LISTED RECORDS
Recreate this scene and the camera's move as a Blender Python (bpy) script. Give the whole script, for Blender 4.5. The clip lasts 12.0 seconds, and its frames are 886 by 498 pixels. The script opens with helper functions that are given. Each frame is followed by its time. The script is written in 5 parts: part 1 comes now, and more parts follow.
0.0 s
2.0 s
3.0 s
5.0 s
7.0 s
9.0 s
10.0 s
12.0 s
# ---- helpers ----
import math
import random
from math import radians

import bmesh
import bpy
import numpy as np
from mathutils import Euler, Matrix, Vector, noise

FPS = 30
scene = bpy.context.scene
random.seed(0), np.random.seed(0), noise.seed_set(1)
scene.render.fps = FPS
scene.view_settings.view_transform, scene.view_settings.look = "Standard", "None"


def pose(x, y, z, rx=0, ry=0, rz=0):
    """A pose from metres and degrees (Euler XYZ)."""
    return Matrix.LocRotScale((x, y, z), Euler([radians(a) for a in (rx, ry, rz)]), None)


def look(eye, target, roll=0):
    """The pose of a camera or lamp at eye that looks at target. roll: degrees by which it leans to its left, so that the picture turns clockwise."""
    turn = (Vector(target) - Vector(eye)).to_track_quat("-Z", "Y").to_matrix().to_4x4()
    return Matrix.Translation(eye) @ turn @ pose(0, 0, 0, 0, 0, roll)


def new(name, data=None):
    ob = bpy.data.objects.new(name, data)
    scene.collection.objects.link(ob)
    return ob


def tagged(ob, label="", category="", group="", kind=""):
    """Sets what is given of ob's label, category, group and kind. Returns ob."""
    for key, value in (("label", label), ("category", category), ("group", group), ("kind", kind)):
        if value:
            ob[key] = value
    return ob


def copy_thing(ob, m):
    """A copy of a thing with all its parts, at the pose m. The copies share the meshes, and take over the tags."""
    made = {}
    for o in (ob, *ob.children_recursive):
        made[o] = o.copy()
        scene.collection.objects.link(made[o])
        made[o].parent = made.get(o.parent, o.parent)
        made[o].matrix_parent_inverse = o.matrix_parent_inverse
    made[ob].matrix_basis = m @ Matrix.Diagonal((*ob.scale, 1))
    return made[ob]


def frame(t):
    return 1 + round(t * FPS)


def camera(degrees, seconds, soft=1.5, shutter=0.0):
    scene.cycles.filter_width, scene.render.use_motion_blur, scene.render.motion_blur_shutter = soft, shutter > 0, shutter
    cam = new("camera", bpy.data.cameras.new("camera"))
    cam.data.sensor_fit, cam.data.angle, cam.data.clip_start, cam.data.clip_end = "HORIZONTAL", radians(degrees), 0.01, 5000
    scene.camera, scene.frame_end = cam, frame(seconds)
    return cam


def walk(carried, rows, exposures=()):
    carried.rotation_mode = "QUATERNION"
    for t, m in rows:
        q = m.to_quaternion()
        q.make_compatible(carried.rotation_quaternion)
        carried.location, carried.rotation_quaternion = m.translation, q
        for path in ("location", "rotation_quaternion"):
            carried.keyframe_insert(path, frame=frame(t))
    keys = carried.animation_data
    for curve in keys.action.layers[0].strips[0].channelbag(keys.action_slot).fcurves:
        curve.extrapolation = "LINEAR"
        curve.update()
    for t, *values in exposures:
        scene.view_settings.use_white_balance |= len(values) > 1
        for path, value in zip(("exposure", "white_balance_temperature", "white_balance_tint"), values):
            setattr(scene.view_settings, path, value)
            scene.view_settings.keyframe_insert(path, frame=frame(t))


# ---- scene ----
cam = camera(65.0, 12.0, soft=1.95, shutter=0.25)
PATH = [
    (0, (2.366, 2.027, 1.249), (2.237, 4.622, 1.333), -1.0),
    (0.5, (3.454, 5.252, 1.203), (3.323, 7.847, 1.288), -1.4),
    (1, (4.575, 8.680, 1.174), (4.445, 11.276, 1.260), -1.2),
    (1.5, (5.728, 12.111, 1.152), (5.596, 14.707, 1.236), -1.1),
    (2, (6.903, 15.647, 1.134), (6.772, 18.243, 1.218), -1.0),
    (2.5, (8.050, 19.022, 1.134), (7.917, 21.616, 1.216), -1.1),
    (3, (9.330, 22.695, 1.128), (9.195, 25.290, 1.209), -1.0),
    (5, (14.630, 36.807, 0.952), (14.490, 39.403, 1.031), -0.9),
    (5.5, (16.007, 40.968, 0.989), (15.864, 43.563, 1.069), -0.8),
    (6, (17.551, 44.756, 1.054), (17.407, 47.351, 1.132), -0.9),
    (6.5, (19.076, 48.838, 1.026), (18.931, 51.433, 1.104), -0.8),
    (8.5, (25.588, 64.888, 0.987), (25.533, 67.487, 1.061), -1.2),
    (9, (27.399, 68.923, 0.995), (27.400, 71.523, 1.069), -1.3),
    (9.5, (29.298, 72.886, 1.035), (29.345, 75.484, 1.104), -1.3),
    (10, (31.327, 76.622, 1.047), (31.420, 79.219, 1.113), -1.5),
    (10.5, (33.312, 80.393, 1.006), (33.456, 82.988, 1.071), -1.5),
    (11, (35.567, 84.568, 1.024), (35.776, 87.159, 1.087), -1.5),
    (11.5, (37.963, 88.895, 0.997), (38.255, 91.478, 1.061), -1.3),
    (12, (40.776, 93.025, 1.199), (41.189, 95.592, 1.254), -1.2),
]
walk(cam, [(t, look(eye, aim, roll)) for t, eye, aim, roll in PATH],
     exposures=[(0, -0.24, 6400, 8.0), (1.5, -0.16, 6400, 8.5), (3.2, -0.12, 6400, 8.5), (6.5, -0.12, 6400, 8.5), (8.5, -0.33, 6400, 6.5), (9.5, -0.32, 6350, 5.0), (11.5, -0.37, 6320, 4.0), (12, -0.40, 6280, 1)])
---
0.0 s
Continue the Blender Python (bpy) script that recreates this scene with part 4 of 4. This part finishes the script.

EXERCISE
Look above for the line that contains "Recreate this scene". Starting there, transcribe every line exactly until you have copied the line that contains "scene.render.fps = FPS".

SOLVED PROBLEM
Recreate this scene and the camera's move as a Blender Python (bpy) script. Give the whole script, for Blender 4.5. The clip lasts 12.0 seconds, and its frames are 886 by 498 pixels. The script opens with helper functions that are given. Each frame is followed by its time. The script is written in 5 parts: part 1 comes now, and more parts follow.
0.0 s
2.0 s
3.0 s
5.0 s
7.0 s
9.0 s
10.0 s
12.0 s
# ---- helpers ----
import math
import random
from math import radians

import bmesh
import bpy
import numpy as np
from mathutils import Euler, Matrix, Vector, noise

FPS = 30
scene = bpy.context.scene
random.seed(0), np.random.seed(0), noise.seed_set(1)
scene.render.fps = FPS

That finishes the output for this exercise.